Verilen bu pozlar önemsizse, BDP’li vekilin dediği gibi “bunca genç boşuna öldü.” İnsanlar bunu kaldırabilir mi?

Çünkü çok değil daha 3-5 ay önce “Öcalan’ı asalım mı”, “PKK ile görüşen BDP’lilerin dokunulmazlığını kaldıralım mı” diyerek toplumun hassasiyetleri kabartıldı.

Şimdi ise halktan bütün bunları unutmasını Öcalan’ı liderliğini ve BDP’liler’in Karayılan ile poz vermelerini sineye çekmesini bekliyorlar.

Süreci yürütenler açık olmakla hassas olmayı birbirine karıştırıyor.

BDP’liler kabaracak bu hassasiyetin hem kendilerinin hem de Öcalan’ın beklentilerini karşılamayı da zora sokacağını sanırım görmüyorlar.

Toplumda oluşacak memnuniyetsizliği görmezden gelecek bir sürecin ilerlemeyeceğini görmek için kahin olmaya gerek yok. Birazcık dürüst olmak yetiyor.

Hem “barış görüşmeleri yapıyoruz” deyip Karayılan ile poz veriliyor, hem de göstermelik de olsa Kandil bombalanıyor. Demek ki toplum bu numarayı da yutmamış.

Diğer taraftan milliyetçiliğin bu kadar aşağılanmasının da toplumdaki reaksiyonu artırdığı kanaatindeyim.

Çünkü Türkiye’de kimse Milliyetçilikten Irkçılık anlamı çıkarmıyor. Bu ülke topraklarında ırka dayalı politikalar hiçbir zaman zemin bulamadı.

Buna rağmen kendi ülkesini, kendi toplumunu; sevmenin, yüceltmenin, önemsemenin adı olarak öne çıkan Milliyetçiliği aşağılayan, ayaklar altına alan başka bir ülke var mıdır bilmiyorum.

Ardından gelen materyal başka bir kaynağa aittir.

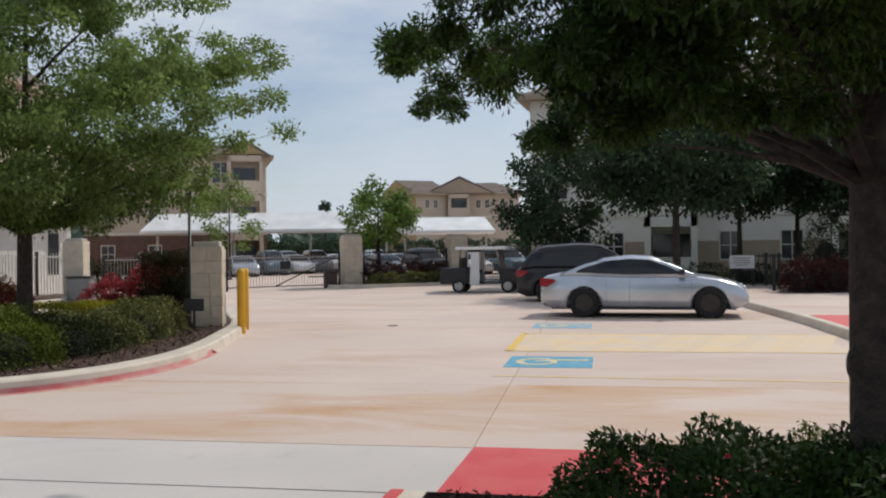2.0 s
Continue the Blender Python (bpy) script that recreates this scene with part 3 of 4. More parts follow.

Milliyetçiliği istiskal ederek, ayaklar altına alarak nereye varacaklar, anlamış değilim.

Ankette benim dikkatimi çeken bir diğer sonuç da  “Hükümetin Suriye politikasını nasıl buluyorsunuz?” sorusunda.

"Başarısız buluyorum" diyenlerin oranı yüzde 59.6.

Gördüğünüz gibi soruların ortaya çıkardığı memnuniyet oranı "üçte biri" hiç geçmiyor.

Türkiye’deki kanı durdurmak için Öcalan’la bile görüşmeyi göze alan iktidarın, Suriye’de kanı durduracak muhaliflerin Esad’la masaya oturmasını engellemesi toplumun gözünden kaçmış değil.

Demem o ki anketler sadece AK Parti’nin oy oranının yüzde 50.7 olduğunu söylemiyor. Birçok şey daha söylüyor.